While I know these are ludicrously slow bitrates, it shows how little can be done with raw data. I will note that "blocks" may be slightly misleading as I was going with relative size to your frame of reference. To bring this to the logical conclusion, each "block" would be a "pixel".

So if we wanted to do render a small video in color (320 x 240 interlaced… Or 240i by today's standards)… That would be 320 x 240 (resolution of the video) x 24 (color) x 60 (fps) / 2 (interlacing) = 55,296,000 bps OR 55.296 Mbps (= 6.912 MBps) in a raw format, which is very inefficient. Thankfully, we have video codecs (like H.264) with all these "shortcuts" that can compress the video data & allow us to use lower bitrates (like 2 Mbps for online streaming) as a result.

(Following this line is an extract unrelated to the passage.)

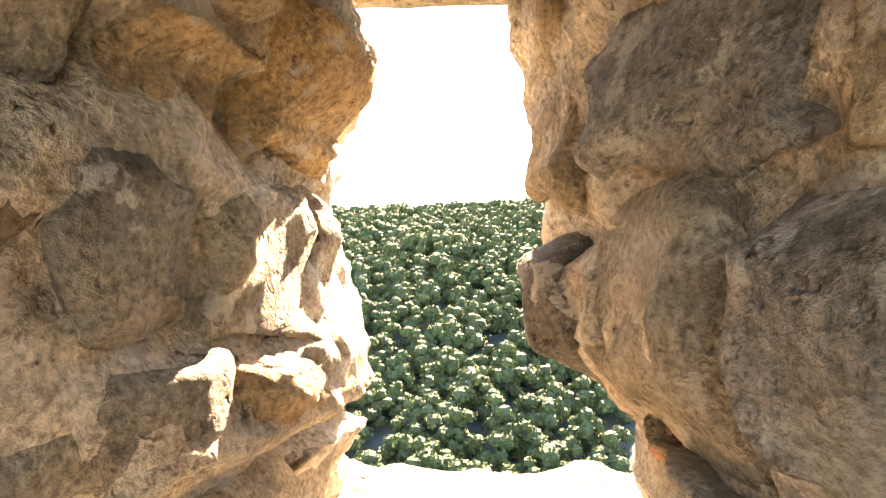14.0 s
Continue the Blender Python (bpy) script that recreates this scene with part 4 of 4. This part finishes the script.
for k in range(16):
    hd = radians(113 + k * 0.95)
    dist = random.uniform(24, 34)
    x, y = 0.8 - dist * math.sin(hd), -8.3 + dist * math.cos(hd)
    top = 1.7 + random.uniform(-.5, .5) - (0.8 if k < 4 else 0)
    tree(x, y, top - land(x, y), random.uniform(1.8, 2.8), 1500, .13, "dark green broadleaf tree on the castle slope")
for x, y, h, r in ((2.3, 15.0, 7.0, 1.7), (-7.5, 13.0, 8.5, 2.2), (0.2, 30.0, 8.0, 2.6), (-4.0, 34.0, 9.0, 3.0), (-1.5, 42.0, 9.0, 3.0)):
    tree(x, y, h, r, 1800, .12, "bright green tree on the slope outside the wall")

# woods on the ridge seen through the loophole, and on the south-west hill
def wood(label, spots, count):
    """Many crowns, each a lumpy body coloured as inner shade under leaf sprays."""
    sprays, bodies = [], []
    for k in range(count):
        x, y, r, h, n, ls = spots()
        c = Vector((x, y, land(x, y) - 0.5))
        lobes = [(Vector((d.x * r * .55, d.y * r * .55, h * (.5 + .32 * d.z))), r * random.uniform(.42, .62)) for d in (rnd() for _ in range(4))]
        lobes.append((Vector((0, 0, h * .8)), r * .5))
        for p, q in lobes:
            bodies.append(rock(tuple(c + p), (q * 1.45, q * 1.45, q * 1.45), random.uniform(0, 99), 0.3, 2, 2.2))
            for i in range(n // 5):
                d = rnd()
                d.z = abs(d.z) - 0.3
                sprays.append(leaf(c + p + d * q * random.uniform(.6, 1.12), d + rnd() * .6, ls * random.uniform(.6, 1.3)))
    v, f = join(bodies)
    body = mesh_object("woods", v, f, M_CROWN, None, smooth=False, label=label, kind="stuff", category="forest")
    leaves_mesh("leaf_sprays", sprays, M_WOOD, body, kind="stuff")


def ridge_spot():
    y = 45 + 425 * random.random() ** 0.95
    r = random.uniform(2.6, 4.6) * lerp(y, (50, .7), (150, 1.0), (400, 1.5))
    return random.uniform(-.27, .23) * y, y, r, r * random.uniform(1.7, 2.6), int(lerp(y, (50, 420), (150, 210), (400, 70))), r * lerp(y, (50, .085), (150, .13), (400, .22))


def hill_spot():
    a, q = radians(50) + random.uniform(-1.7, 1.7), 270 * math.sqrt(random.random())
    r = random.uniform(3, 5.5)
    return -400 + q * math.cos(a), -480 + q * math.sin(a), r, r * 1.7, 15, r * .24


wood("dense backlit green forest on the ridge", ridge_spot, 2200)
wood("dark green forest covering the steep hill", hill_spot, 2300)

Since the bitrate notes how much data is dedicated to each second of video, the video code can devote more data to the keyframes (where it needs to render an entire frame) & skimp on the intermediary frames between them. This is also reason why video streams that have a moving checkboard pattern or a lot of action on the screen tends to get blocky (or pixelated) as the video codec is struggling to render the video within the bitrate limitations (as there's too much stuff that has to be updated between frames).

I know this has gotten a bit technical, but it shows how videos of the same play time can require different amounts of storage space, even when all settings are the same & assuming the content being recorded is similar in nature. Minecraft with it's blocky graphics & low-resolution textures isn't that complex to record & doesn't update as many pixels per frame compared to ARMA III with it's more realistic graphics & higher resolution textures.

Hope this sheds some light on the subject for you.